A genome is the complete set of information that is needed to build and maintain a single individual, like a big instruction book. The human genome is split into 23 sections of information known as chromosomes, which can be thought of as chapters in a book. The human genome is made of DNA.
Genes are particular sequences of DNA, which are a bit like the words in each chapter of the book that makes up your genome. Within a gene there are coding regions of DNA known as exons, and non-coding gaps known as introns. Each gene contains specific instructions to make proteins. Proteins are large, complex molecules that carry out lots of different jobs in the body, from helping your muscles to contract so you can bend your arms and legs, to carrying oxygen around your body through your bloodstream.
We often talk about genes having different characteristics and this is where proteins play a part. When we talk about the genes for eye colour, for example, what we are talking about is a code for the protein that gives our eyes colour. Genes can come in different versions, so some people’s versions of the gene will code for proteins that make their eyes look blue, while other people’s versions will make proteins that make their eyes look brown. Sometimes however, the genes that code for proteins have differences in them which mean that the gene and its protein do not work in the usual way, a bit like a spelling mistake in a word.
It may seem surprising but only around 1% of the human genome is made up of DNA that codes for proteins (exons). The rest of it is made up of non-coding DNA. Coding and non-coding DNA is made up of the same four chemical building blocks or bases but it doesn’t have the same function. As a result, although all of our genome is made up of DNA, only a tiny proportion of it is coding for proteins.
Although it doesn’t directly code for proteins, some non-coding sequences enable our cells to produce different amounts of proteins at different times because they contain instructions that tell the cell how to switch genes on and off. Other non-coding sequences are part of genes, but don’t directly code for proteins. These are thought to help the cell to generate a number of different varieties of the same protein from just one gene.

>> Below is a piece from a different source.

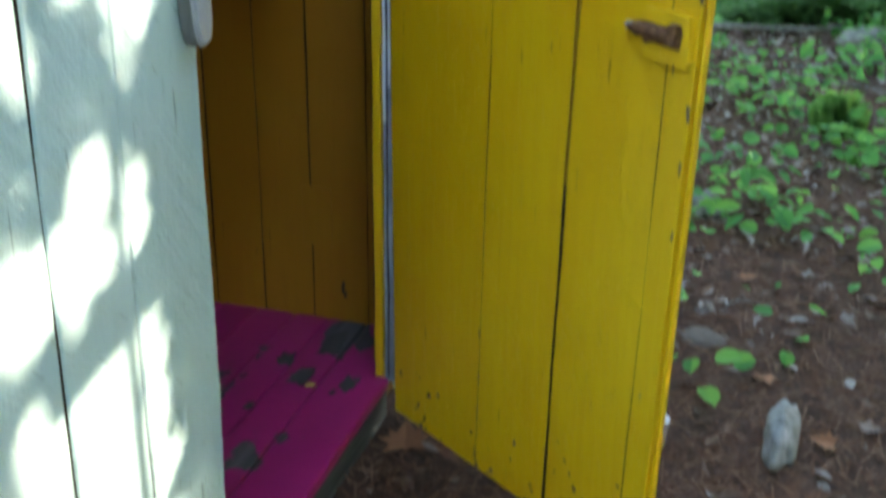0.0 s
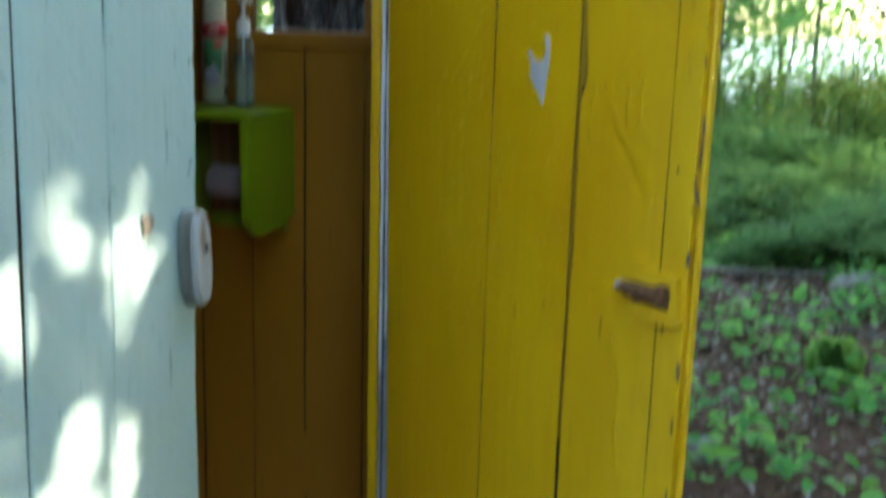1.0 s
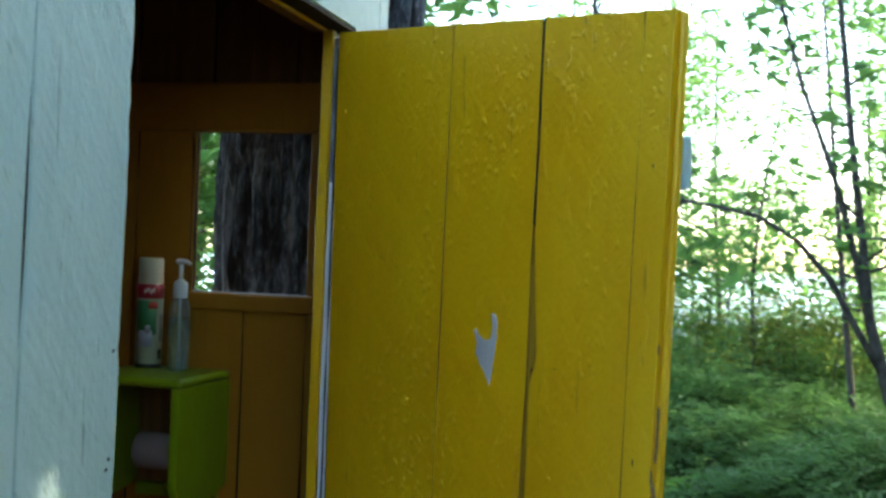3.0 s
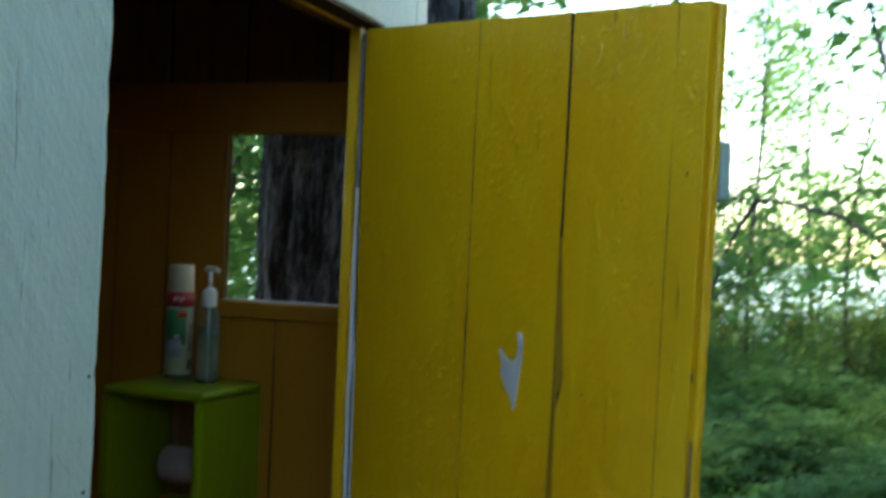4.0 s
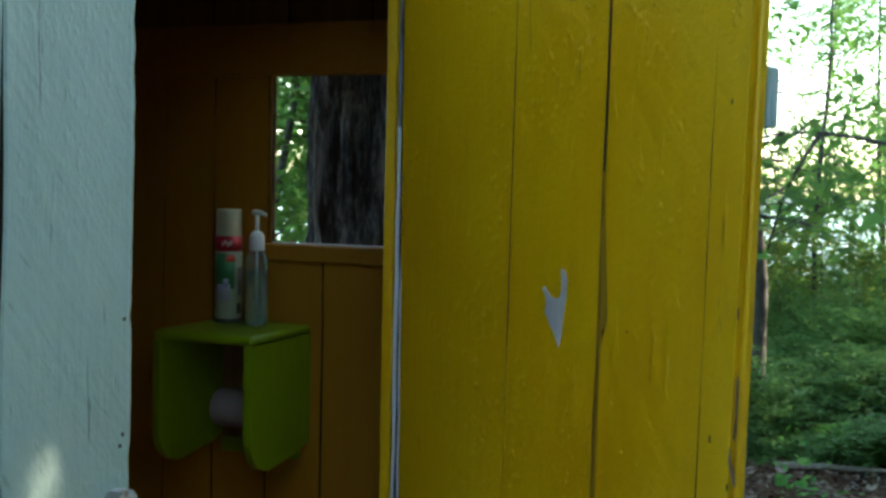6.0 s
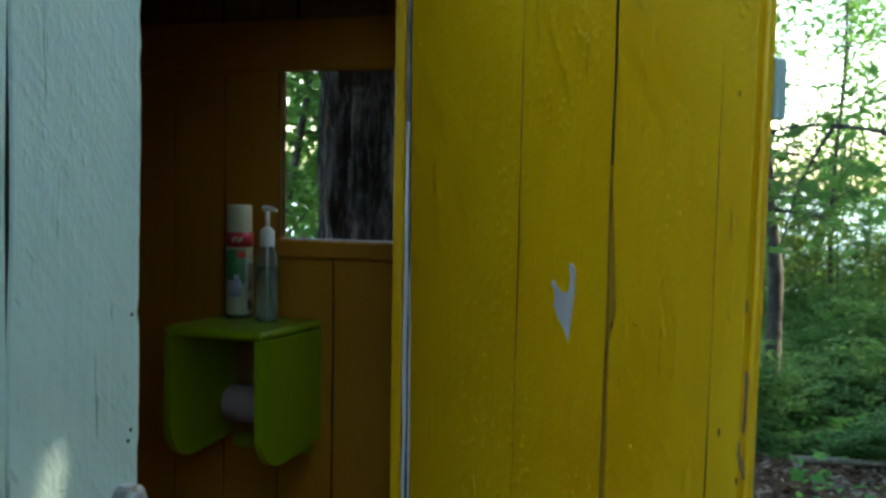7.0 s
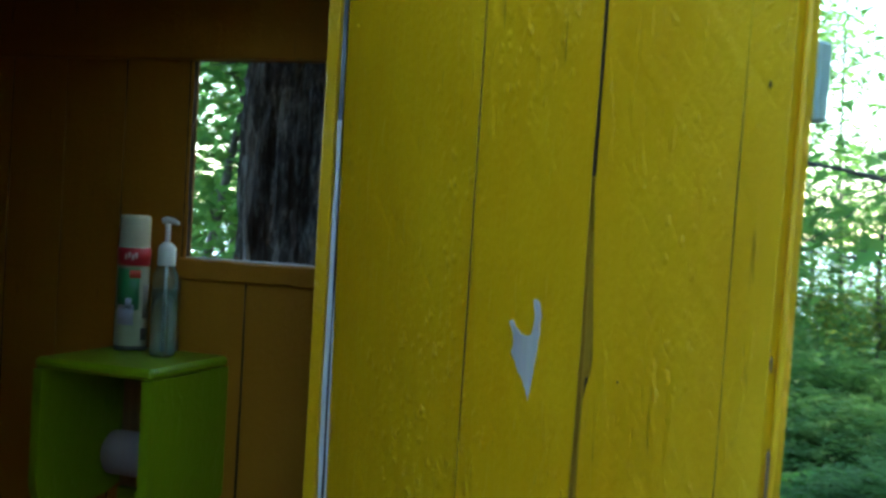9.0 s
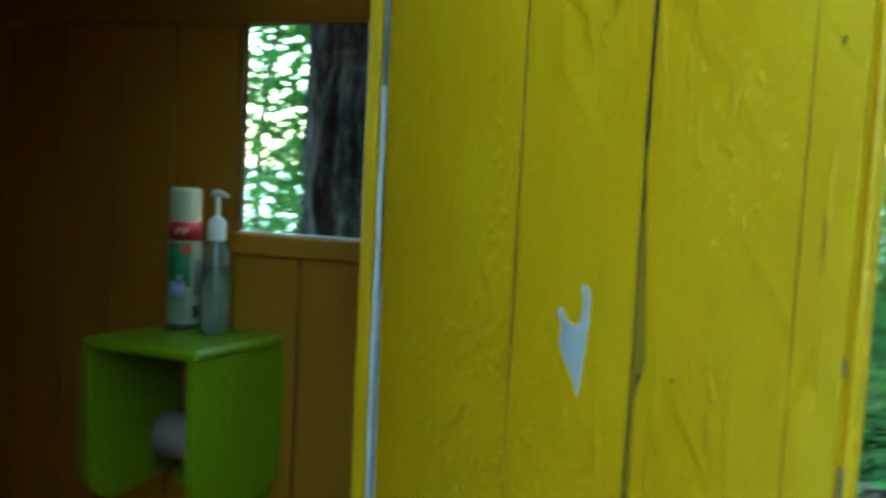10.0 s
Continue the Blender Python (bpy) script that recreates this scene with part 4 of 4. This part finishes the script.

We refer to the protein-coding part of the genome as the exome. Although the exome only comprises a very small fraction of the genome, alterations in these sequences of DNA are thought to contain 85% of the variations that can cause genetic conditions. Researchers can use a technology called sequencing to look at the order of chemical bases in DNA. They can therefore sequence your exome and determine whether or not there are any alterations by comparing it to a reference exome. It’s just like reading a book and checking to see if there are any spelling mistakes. By focusing on sequencing and analysing just the 1% of the genome that codes for proteins, researchers believe that they are likely to find most disease-causing alterations. Looking at just this small fraction of the genome also makes it cheaper, faster and easier to sequence and analyse.
While many genetic alterations that cause disease are found in the exome, not all of them are. In fact researchers are finding out more and more about the genome every day and some non-coding parts of the genome are now considered to play a role in genetic conditions. Alterations in this part of the genome cannot be picked up by just looking at the exome but can be found by sequencing all of the DNA in a genome. This is called whole-genome sequencing. As whole-genome sequencing becomes faster and cheaper, it is likely to eventually replace exome sequencing, allowing us to gain a deeper understanding of our genome and how its alterations are related to genetic conditions.